I recently was involved in the configuration of a hardware load balancer for a client. The SharePoint solution being load balanced consisted of three separate web applications, two of which were using FBA and third using NTLM. There were several issues that occurred during the process and I want to share some of the techniques that we used to resolve the issues.
So Which Server Is This Running On?
The first and foremost issue with diagnosing any issue with a load balancer is know which of the servers in the pool is serving up the response. This is easily solved through the use of Response Headers.
Can I Avoid The Load Balancer?
The next objective is to allow a specific machine to be accessed without going through the load balancer. This can be done using host files and needs to be implemented in two ways:
- Access local services that have the same domain as the initial request
- Direct the initial request to the server
The way to achieve objective 1 is to use DNS:
Set up DNS entries for WebApp-Server1.DomainName.com, WebApp-Server2.DomainName.com, etc. This will allow easy access from anywhere on the network to specific servers.
The way to achieve objective 2 is to use host files on each machine in the load balancer pool:
Add host entries on the machine to redirect requests to that would usually be routed through the load balancer to the local machine, e.g.
where the load balancer is routing requests to WebApp.DomainName.com to the same IP address. This keeps requests on the same machine without the need to go through the load balancer.
Is This A Load Balancer Issue?
Whenever a change is made to an infrastructure there is a risk that something will stop working.
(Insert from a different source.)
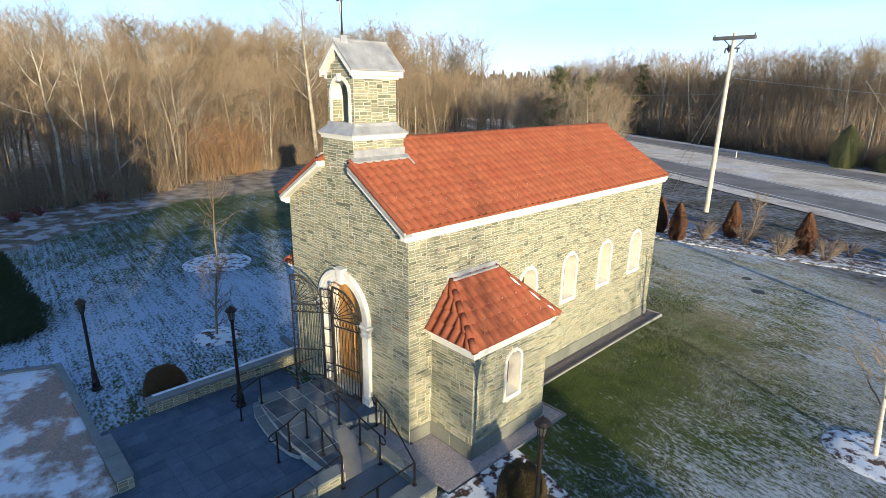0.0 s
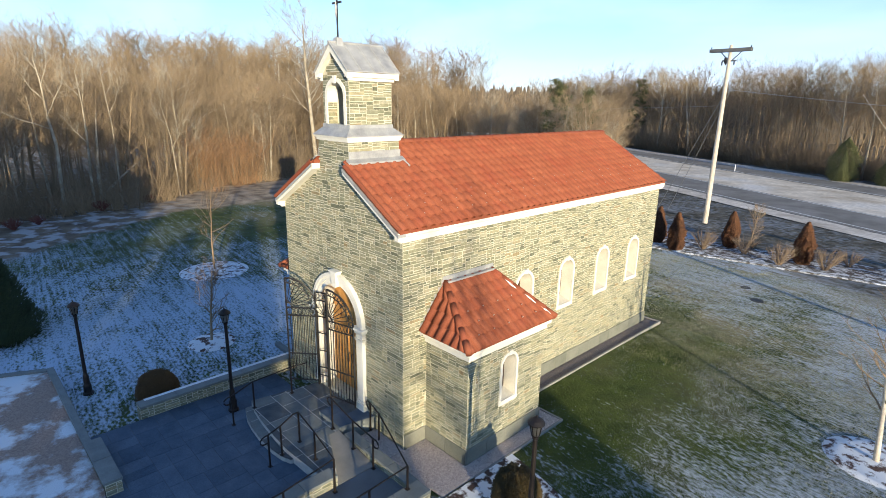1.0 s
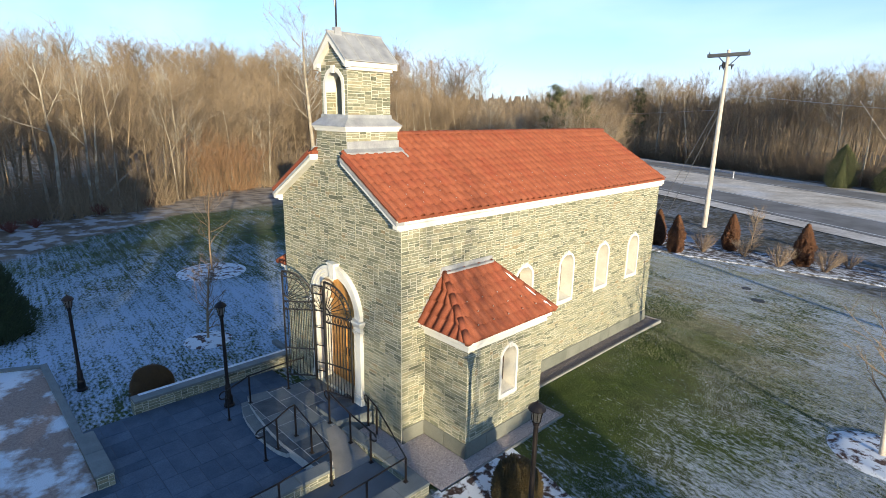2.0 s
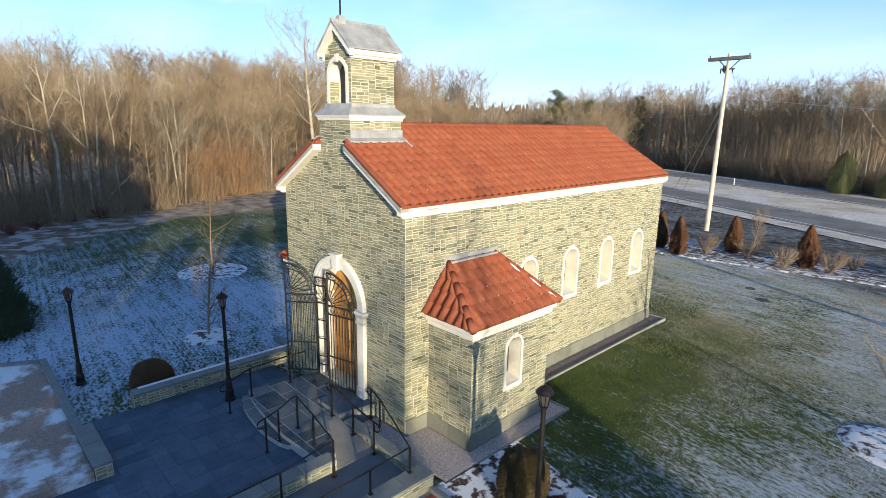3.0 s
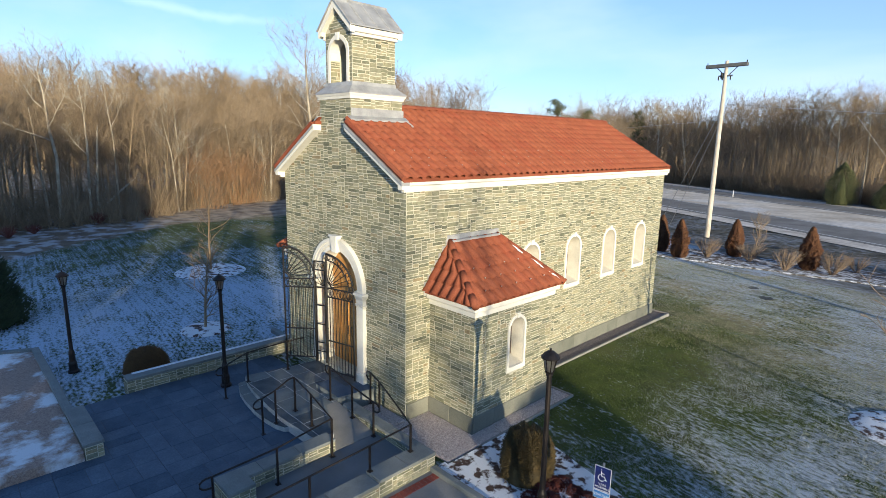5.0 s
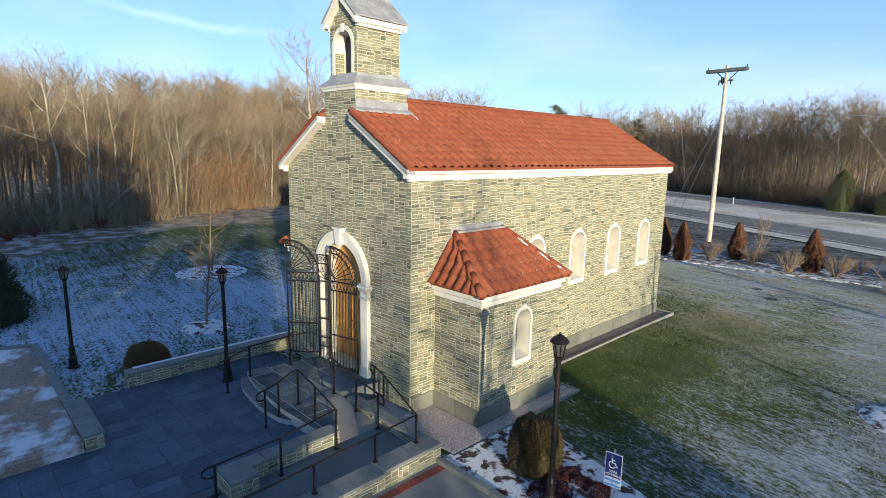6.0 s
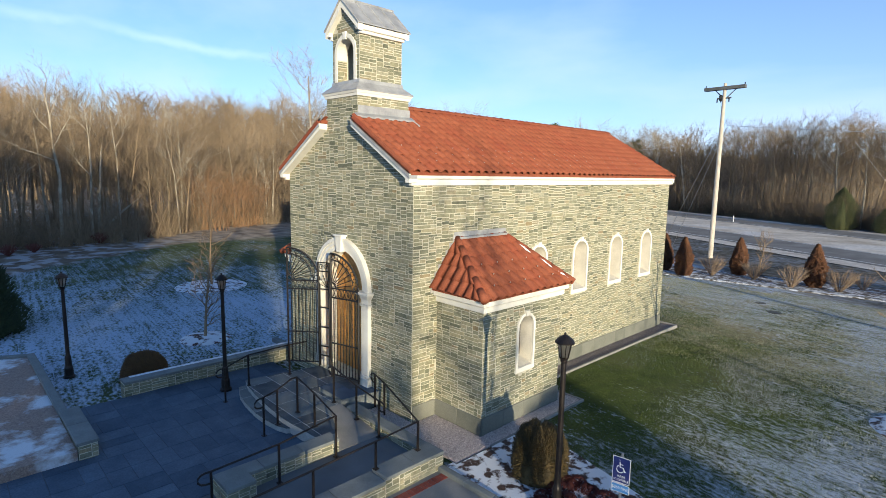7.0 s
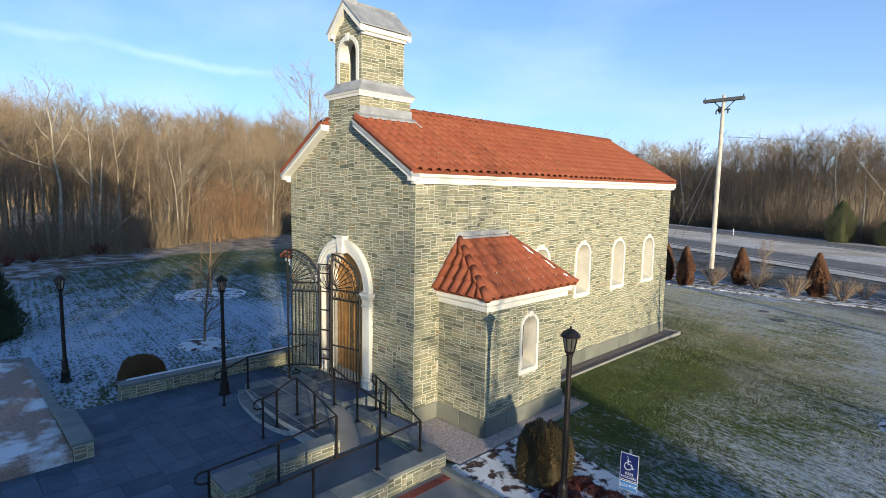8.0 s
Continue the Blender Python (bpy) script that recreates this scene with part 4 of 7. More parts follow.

If you are introducing a load balancer into the equation then it is vital to be able to prove that whatever symptom has appeared is the result of the load balancing.
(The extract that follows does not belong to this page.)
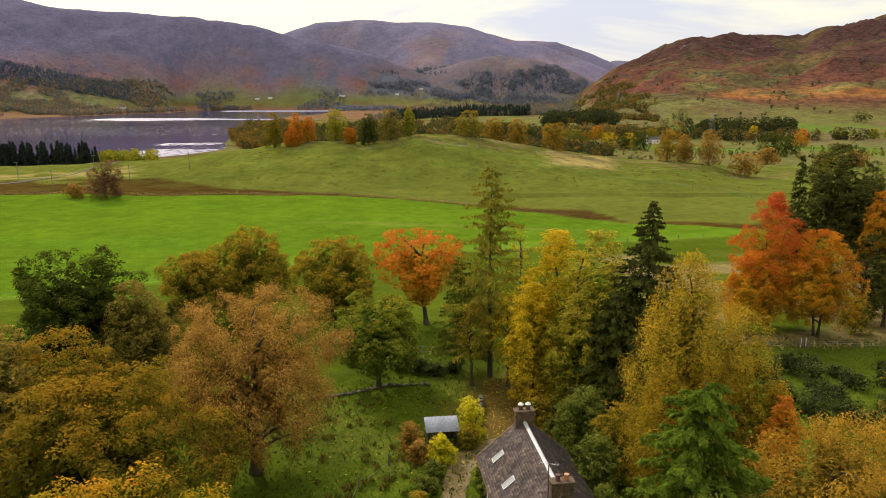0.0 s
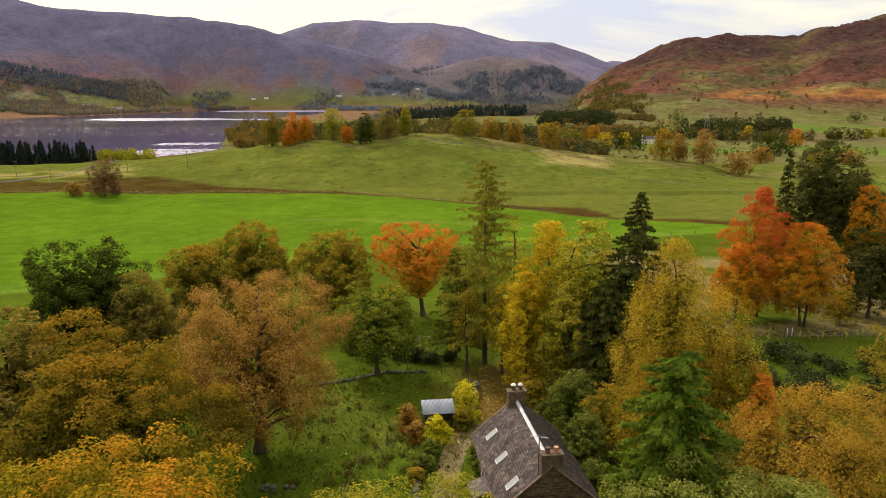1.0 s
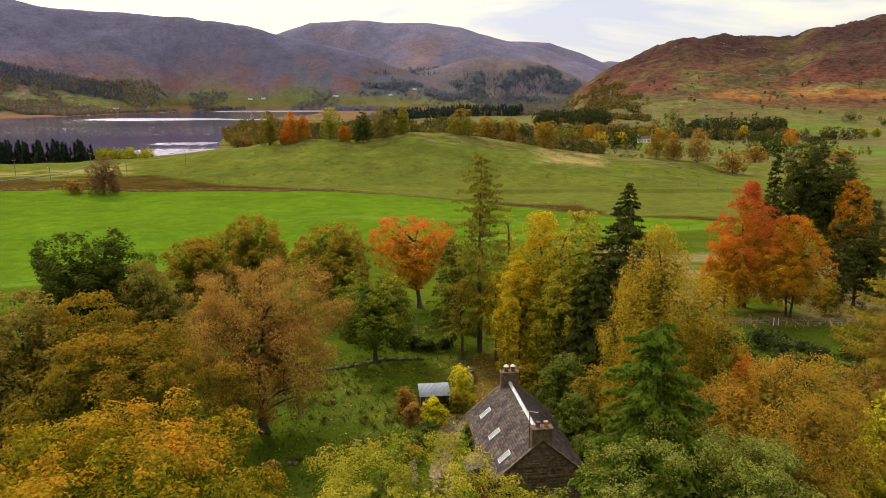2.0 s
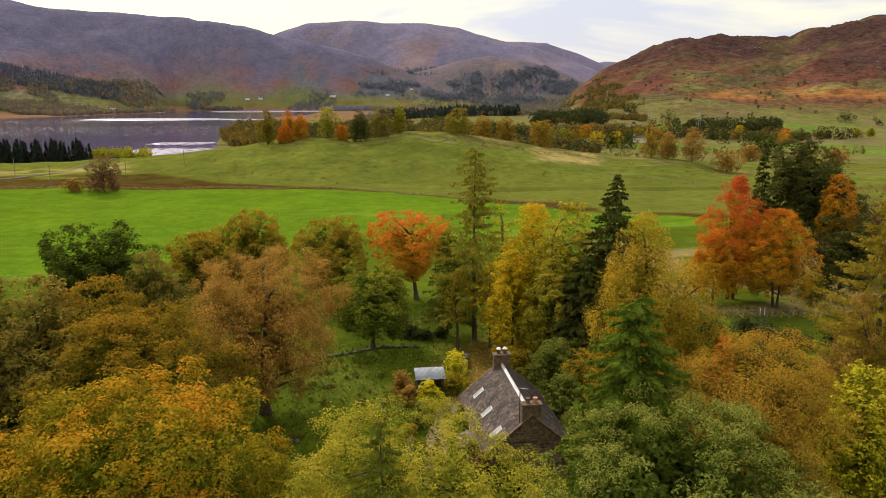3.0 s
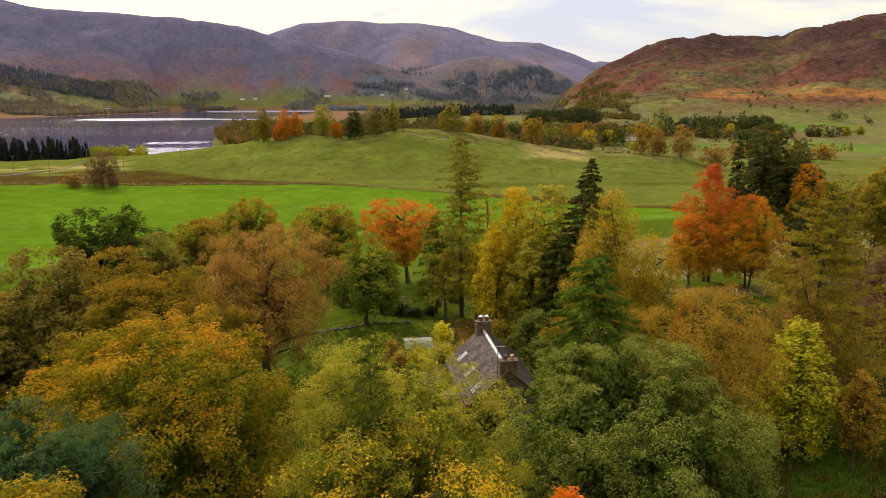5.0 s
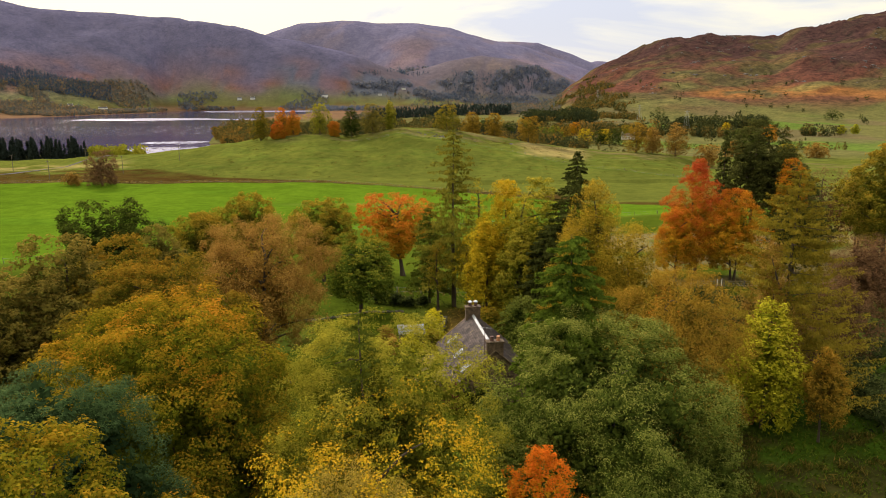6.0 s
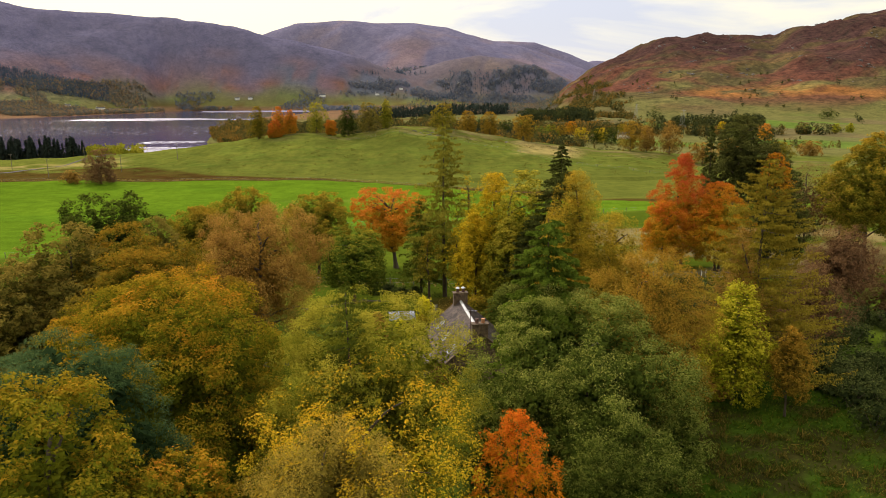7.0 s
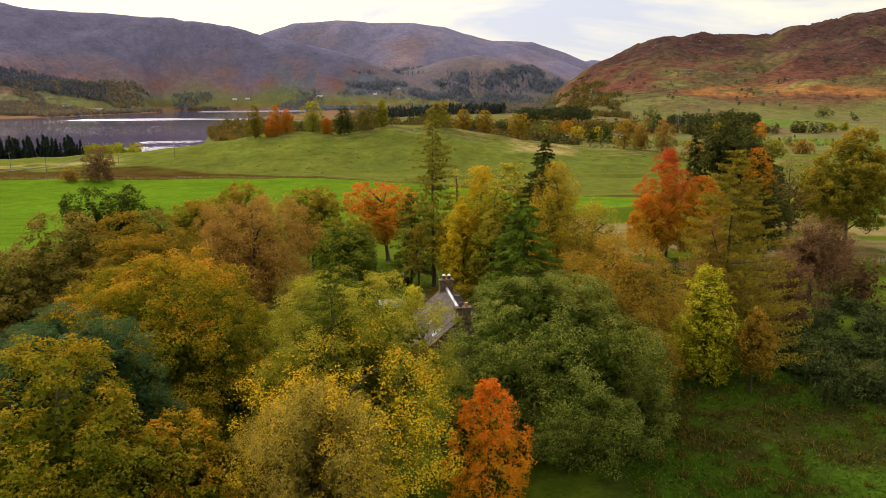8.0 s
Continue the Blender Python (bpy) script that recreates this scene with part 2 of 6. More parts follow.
_l.new(blend(_n, _l, "MULTIPLY", 0.8, _was, ramp(_n, _l, _isl, [(0.0, (0.7, 0.68, 0.7)), (0.6, (1.0, 0.97, 0.95)), (1.0, (1.35, 1.3, 1.25))])), _p.inputs["Base Color"])
LEAD = mottled("lead_ridge", [(0.3, (0.36, 0.37, 0.4)), (0.7, (0.56, 0.57, 0.6))], 1.5, 9.0, 0.55, 0.4, 0.1)
TIN = mottled("galvanised_sheet", [(0.3, (0.2, 0.23, 0.29)), (0.7, (0.34, 0.37, 0.43))], 0.7, 6.0, 0.6, 0.3, 0.1)
DARK_WOOD = mottled("weathered_boards", [(0.3, (0.03, 0.022, 0.016)), (0.7, (0.085, 0.065, 0.048))], 1.5, 12.0, stretch=(6, 6, 0.6))
GREY_WOOD = mottled("grey_wood", [(0.3, (0.1, 0.085, 0.065)), (0.7, (0.22, 0.19, 0.15))], 1.5, 12.0, stretch=(6, 6, 0.6))
POT_CLAY = mottled("terracotta", [(0.3, (0.36, 0.16, 0.08)), (0.7, (0.55, 0.29, 0.16))], 3.0, 20.0)
POT_DARK = mottled("sooty_clay", [(0.3, (0.07, 0.04, 0.035)), (0.7, (0.16, 0.09, 0.075))], 3.0, 20.0)
POT_WHITE = mottled("white_cowl", [(0.3, (0.6, 0.6, 0.58)), (0.7, (0.8, 0.8, 0.78))], 3.0, 20.0, 0.5)
WHITE_WALL = mottled("white_harling", [(0.3, (0.55, 0.55, 0.53)), (0.7, (0.8, 0.8, 0.78))], 0.3, 3.0)
FAR_ROOF = mottled("far_slate", [(0.3, (0.06, 0.06, 0.07)), (0.7, (0.13, 0.13, 0.15))], 0.3, 3.0)
STEEL = mottled("galvanised_steel", [(0.3, (0.2, 0.21, 0.22)), (0.7, (0.36, 0.37, 0.39))], 2.0, 12.0, 0.45, 0.5)
GRAVEL = mottled("gravel", [(0.3, (0.12, 0.09, 0.034)), (0.55, (0.18, 0.135, 0.06)), (0.75, (0.25, 0.19, 0.095))], 0.6, 14.0, bump=0.5)
TARMAC = mottled("worn_tarmac", [(0.3, (0.06, 0.058, 0.056)), (0.7, (0.1, 0.096, 0.092))], 0.3, 3.0, 0.95, 0.05)
PAINT = mottled("white_paint", [(0.3, (0.7, 0.7, 0.68)), (0.7, (0.82, 0.82, 0.8))], 2.0, 15.0, 0.5, 0.4, 0.05)

GLASS, _n, _l, _p = material("window_glass", 0.06, 0.6)
_p.inputs["Base Color"].default_value = (0.3, 0.32, 0.34, 1)
_p.inputs["Metallic"].default_value = 0.35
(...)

Ideally there are certain conditions that should be in place prior to introducing the load balancer:
- All functionality within the SharePoint web applications has been tested on each node in the pool
- The DNS entries that will eventually point at the load balancer have been tested pointing at all of the each node in the pool
- The DNS entries that will bypass the load balancer have all been tested
If these conditions have been met then any issues that arise should be a result of the load balancer.
If an issue does arise, then it is vital to test the issue on each of the nodes in the pool by bypassing the load balancer, and to test each of the nodes with the load balancer directing traffic to the node. This will identify whether or not the issue is on a specific node, the load balancer, or combination of both.
It can be very important to have as much evidence as possible pointing to a possible cause of the issue as you may have no access to the load balancer and your client may also have no access. It may only be the hosting provider with access to the load balancer and they may be charging for changes or be less concerned about resolving the issue and not be interested in helping to investigate and identify the cause of the issue.
Any solution with a load balancer has requirements for high availability. This must be tested.
The ideal test is to artificially fail one node:
- Test the solution, identifying which node is serving the responses
- Have one user carry on testing, whilst continuously checking the node that is serving the responses
- Whilst the testing is taking place, on the node machine, stop it listening to requests
- Monitor the result to the user as the load balancer recognises an issue and transfers the traffic to the other node
This test should be carried out in both directions for all web applications in the solution.
In summary there are several steps you can take to reduce the possible impact of introducing a load balancer, and also to help you diagnose any issues that arise:
- When you introduce a load balancer into an environment, ensure that you have tested every web application via the intended load balancer URL, and via the URLs designed to bypass the load balancer.
- Setup response headers so that you know which node is serving the response
- Test the failover of the load balancer
Have fun load balancing.